Objective:
Pictures excluded, return the lines below from the first through the line holding "what is given".

_ _ _ _ _

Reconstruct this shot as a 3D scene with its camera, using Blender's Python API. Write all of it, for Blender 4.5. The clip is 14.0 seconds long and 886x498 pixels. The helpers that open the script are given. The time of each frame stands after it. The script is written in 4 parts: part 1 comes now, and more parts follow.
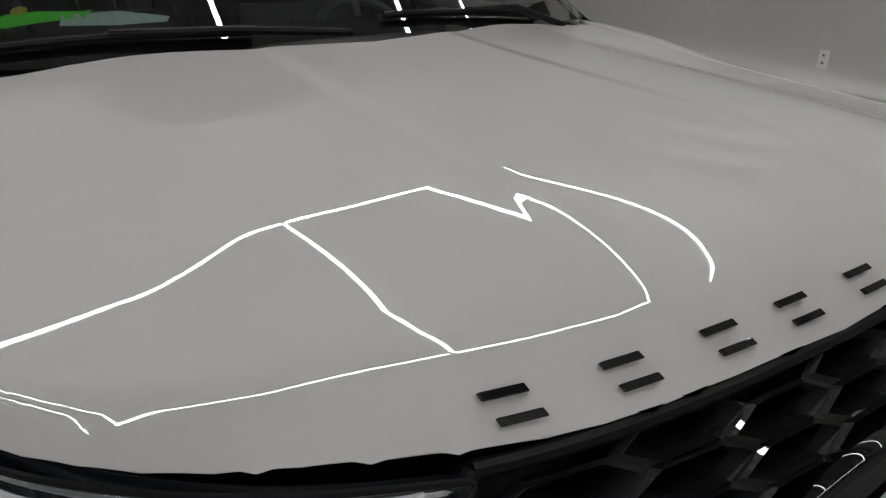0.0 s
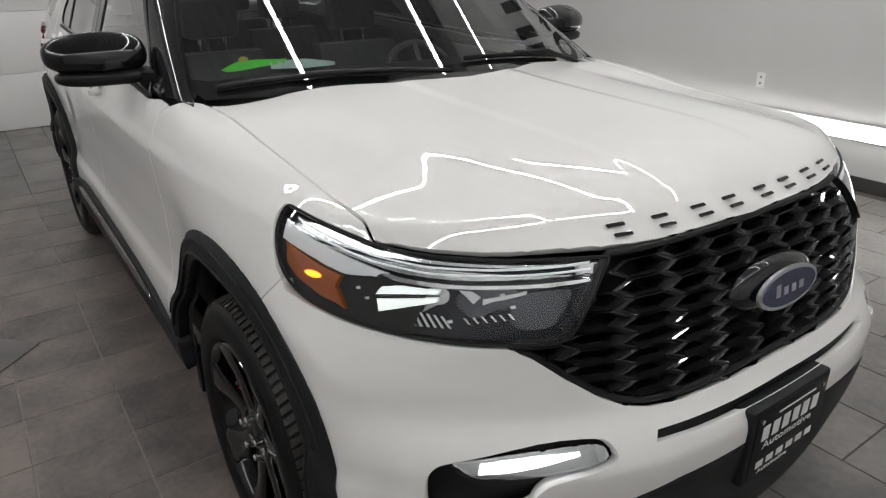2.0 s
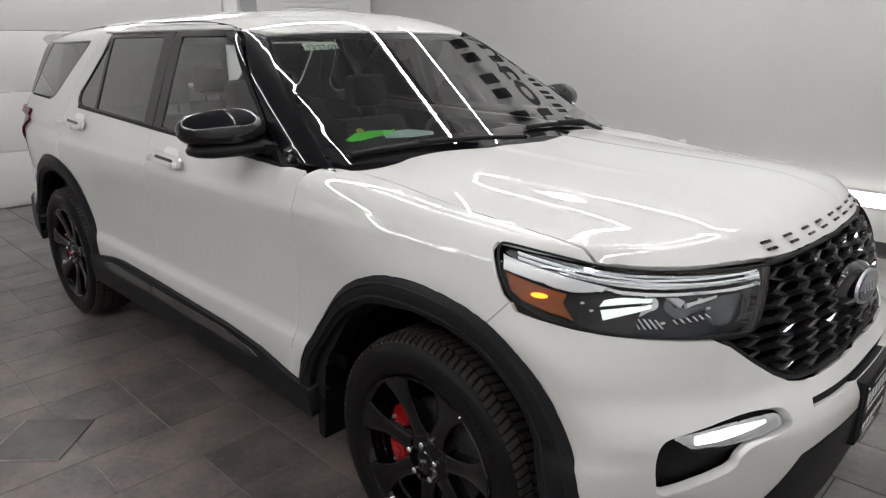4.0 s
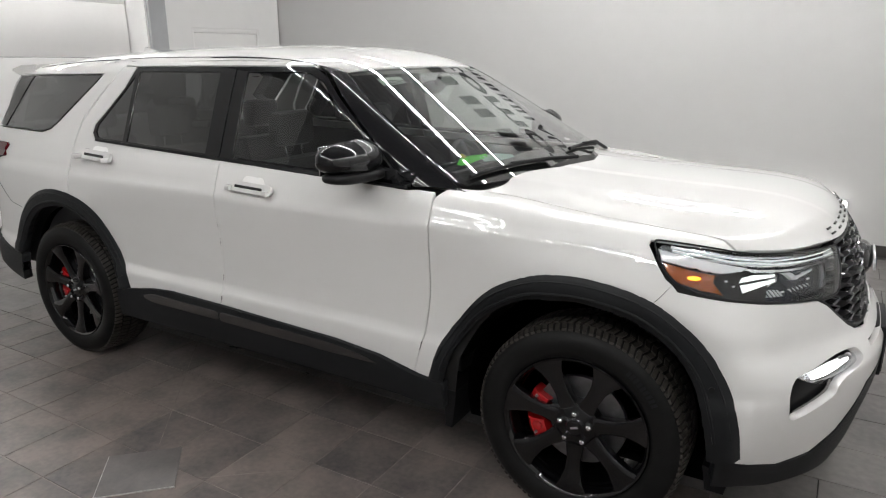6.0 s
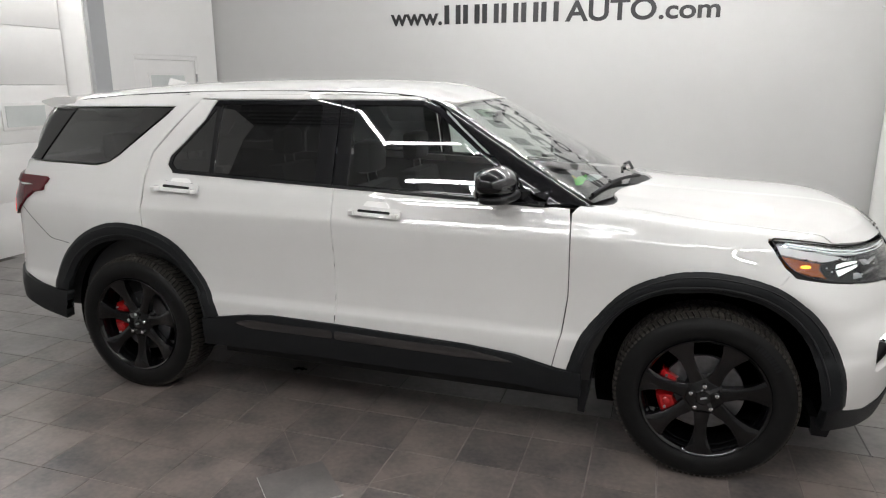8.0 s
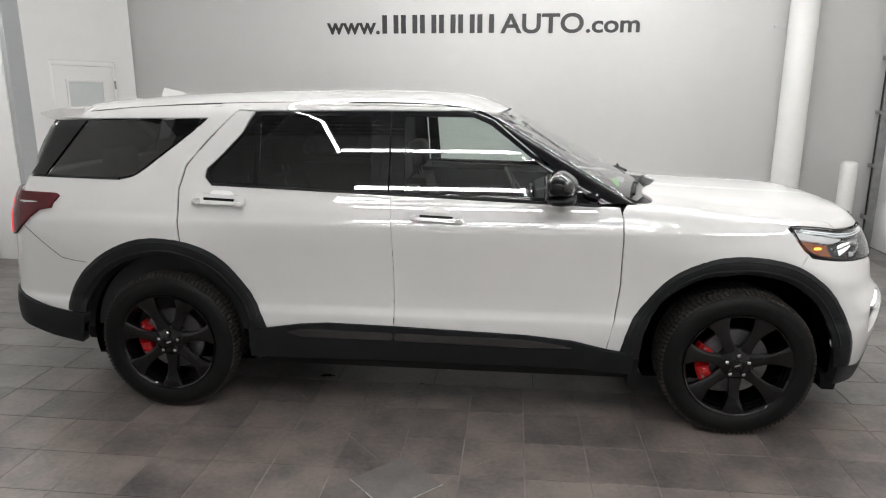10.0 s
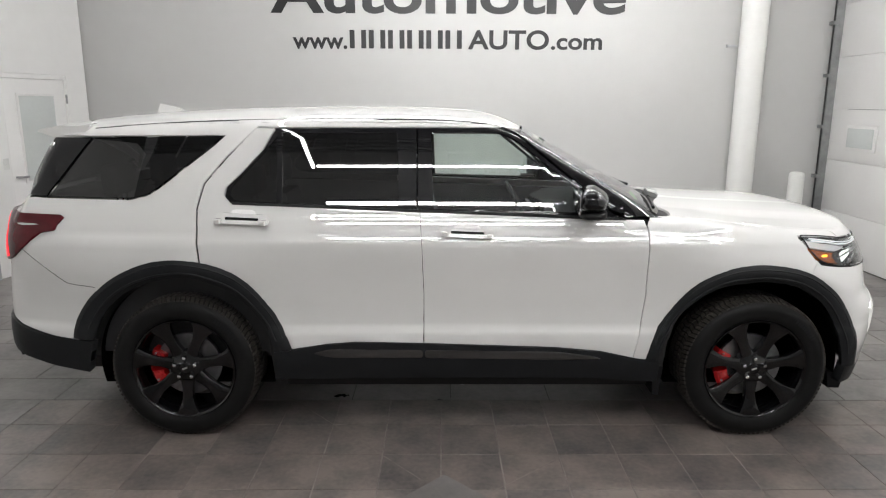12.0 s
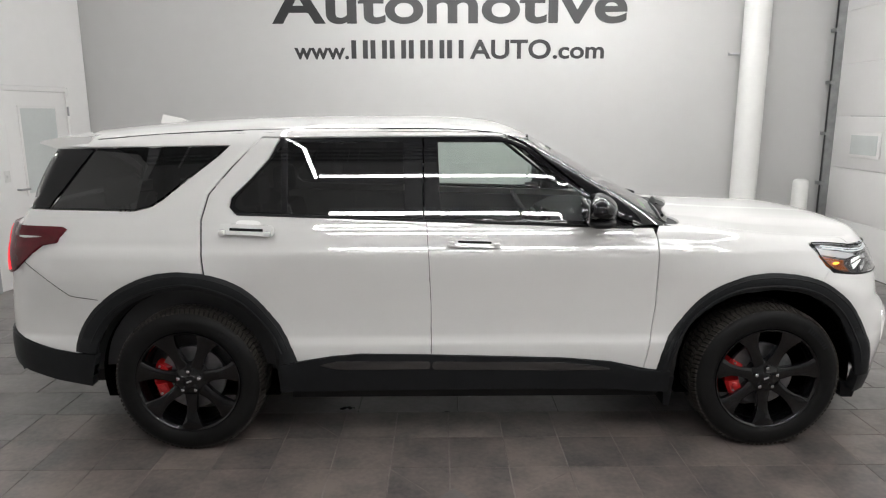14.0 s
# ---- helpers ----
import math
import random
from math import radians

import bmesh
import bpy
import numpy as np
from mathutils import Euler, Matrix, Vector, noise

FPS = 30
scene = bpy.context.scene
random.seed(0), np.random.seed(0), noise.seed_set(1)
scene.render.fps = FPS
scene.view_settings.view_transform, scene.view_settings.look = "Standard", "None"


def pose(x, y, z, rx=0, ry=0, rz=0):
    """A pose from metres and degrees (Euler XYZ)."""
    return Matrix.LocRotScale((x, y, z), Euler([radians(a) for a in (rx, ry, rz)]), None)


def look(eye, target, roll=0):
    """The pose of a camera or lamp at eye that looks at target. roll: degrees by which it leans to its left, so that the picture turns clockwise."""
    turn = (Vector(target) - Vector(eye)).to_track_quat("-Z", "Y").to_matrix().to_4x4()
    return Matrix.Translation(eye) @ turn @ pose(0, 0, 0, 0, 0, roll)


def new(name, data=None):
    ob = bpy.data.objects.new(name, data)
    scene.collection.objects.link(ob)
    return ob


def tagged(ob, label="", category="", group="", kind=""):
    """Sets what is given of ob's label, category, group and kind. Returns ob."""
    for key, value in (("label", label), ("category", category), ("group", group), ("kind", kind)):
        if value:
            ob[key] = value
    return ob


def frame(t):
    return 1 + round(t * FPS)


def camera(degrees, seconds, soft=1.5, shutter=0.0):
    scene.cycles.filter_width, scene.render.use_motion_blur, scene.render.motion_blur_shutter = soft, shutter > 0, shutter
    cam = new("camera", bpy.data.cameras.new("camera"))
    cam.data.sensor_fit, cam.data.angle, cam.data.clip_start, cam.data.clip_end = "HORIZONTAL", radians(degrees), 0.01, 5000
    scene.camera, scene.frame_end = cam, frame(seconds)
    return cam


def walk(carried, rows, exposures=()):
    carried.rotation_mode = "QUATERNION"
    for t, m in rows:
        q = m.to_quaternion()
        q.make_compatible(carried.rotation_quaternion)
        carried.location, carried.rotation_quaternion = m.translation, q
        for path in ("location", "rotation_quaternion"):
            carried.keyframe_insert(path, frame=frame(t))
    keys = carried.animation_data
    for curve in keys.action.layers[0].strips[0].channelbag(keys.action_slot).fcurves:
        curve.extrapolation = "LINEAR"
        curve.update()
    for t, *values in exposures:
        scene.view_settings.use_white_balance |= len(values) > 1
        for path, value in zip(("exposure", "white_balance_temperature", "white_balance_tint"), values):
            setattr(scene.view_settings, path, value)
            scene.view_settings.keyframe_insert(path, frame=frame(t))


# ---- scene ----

_ _ _ _ _

Correct output:
Reconstruct this shot as a 3D scene with its camera, using Blender's Python API. Write all of it, for Blender 4.5. The clip is 14.0 seconds long and 886x498 pixels. The helpers that open the script are given. The time of each frame stands after it. The script is written in 4 parts: part 1 comes now, and more parts follow.
0.0 s
2.0 s
4.0 s
6.0 s
8.0 s
10.0 s
12.0 s
14.0 s
# ---- helpers ----
import math
import random
from math import radians

import bmesh
import bpy
import numpy as np
from mathutils import Euler, Matrix, Vector, noise

FPS = 30
scene = bpy.context.scene
random.seed(0), np.random.seed(0), noise.seed_set(1)
scene.render.fps = FPS
scene.view_settings.view_transform, scene.view_settings.look = "Standard", "None"


def pose(x, y, z, rx=0, ry=0, rz=0):
    """A pose from metres and degrees (Euler XYZ)."""
    return Matrix.LocRotScale((x, y, z), Euler([radians(a) for a in (rx, ry, rz)]), None)


def look(eye, target, roll=0):
    """The pose of a camera or lamp at eye that looks at target. roll: degrees by which it leans to its left, so that the picture turns clockwise."""
    turn = (Vector(target) - Vector(eye)).to_track_quat("-Z", "Y").to_matrix().to_4x4()
    return Matrix.Translation(eye) @ turn @ pose(0, 0, 0, 0, 0, roll)


def new(name, data=None):
    ob = bpy.data.objects.new(name, data)
    scene.collection.objects.link(ob)
    return ob


def tagged(ob, label="", category="", group="", kind=""):
    """Sets what is given of ob's label, category, group and kind. Returns ob."""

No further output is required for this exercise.